Singapore Press Holdings SPH - CIMB Research 2015-10-14: Not looking up SINGAPORE PRESS HLDGS LTD SPH T39.SI 

Singapore Press Holdings - Not looking up 

  • SPH’s FY15 core net profit of S$285m was below our expectations (S$301m) and consensus (S$305m). 
  • Media revenue (-6.3% yoy) continued to decline due to falling A&P spending by retailers, with no respite in the medium term, given the soft advertising market. 
  • Total DPS for FY15 was cut to 20 Scts (FY14: 21 Scts). 
  • We see risk of further DPS cuts in FY16-17. 
  • Our SOP-based target price falls to S$3.85 after rolling forward to FY16. 

Media dragged down overall earnings performance 

  • FY15 saw positives from: 
    1. maiden contributions from Seletar Mall (property revenue +13% yoy), 
    2. higher other operating income (+74% yoy), 
    3. lower materials, production and distribution costs (-12% yoy). 
  • However, these positives were doused by a contraction in media revenue (-6% yoy) as advertisement and circulation revenue fell by 7% and 5% yoy, respectively. 
  • Media PBT shrank 6% yoy to S$241m (vs. overall PBT growth of 8%). 

Operating profit would have fallen, excluding one-off costs 

  • Operating profit rose 1.3% yoy in FY15 but this figure was masked by the presence of one-off costs in FY14-15. In FY14, SPH recognised a S$10.4m special staff bonus and a S$9.9m impairment charge relating to the media business. 
  • FY15 saw an impairment charge of S$9.1m for the magazine business.

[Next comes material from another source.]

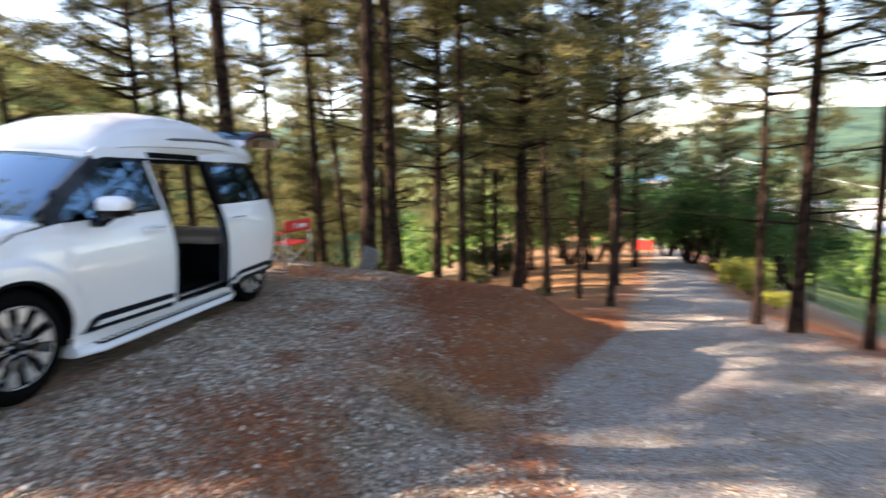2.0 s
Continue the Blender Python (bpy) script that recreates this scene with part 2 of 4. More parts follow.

Excluding these one-off charges, we estimate that operating profit would have fallen by 1.8% yoy. 

Soft advertising market continues to weigh on the media business 

  • The media segment (77% of revenue, 61% of PBT) continues to face headwinds from the soft advertising market. This is attributable to various factors: 
  • 1) the weakening of ASEAN currencies against the S$ continues to weigh on tourist arrivals and retail spending, prompting retailers to cut back on A&P spending, 
  • 2) government measures on property and cars, 
  • 3) fewer IPOs, and 
  • 4) overall weakness in the domestic economy. 
  • We continue to forecast a decline of 3-4% in media revenue in FY16-17 (vs. -6% in FY15). 

Lack of sustainability in operating profit 

  • While the newsprint charge-out price has contracted by 6% CAGR in FY12-15 and helped to alleviate cost pressures, management guided that prices are likely to trough at current levels. SPH has also tried to derive other income by hosting events (e.g. ST Run, Jubilee Walk) to buffer the fall in earnings. However, these income streams are less meaningful and sustainable. 
  • Given the headwinds, we continue to expect a 3-5% decline in operating profit in FY16-17. 

Lower target price; risk of more dividend cuts 

  • We maintain our Reduce call on SPH, with a lower SOP-based target price of S$3.85 after rolling forward to FY16. One of our investment theses for a Reduce call was that SPH’s dividends are not sustainable, given the declining core media earnings and lack of meaningfully-accretive investments to counter the decline. 
  • DPS has been cut by 1-2 Scts per year since FY13 and we continue to expect further cuts in DPS going forward. The 20 Scts DPS declared in FY15 implies a 102% dividend payout ratio.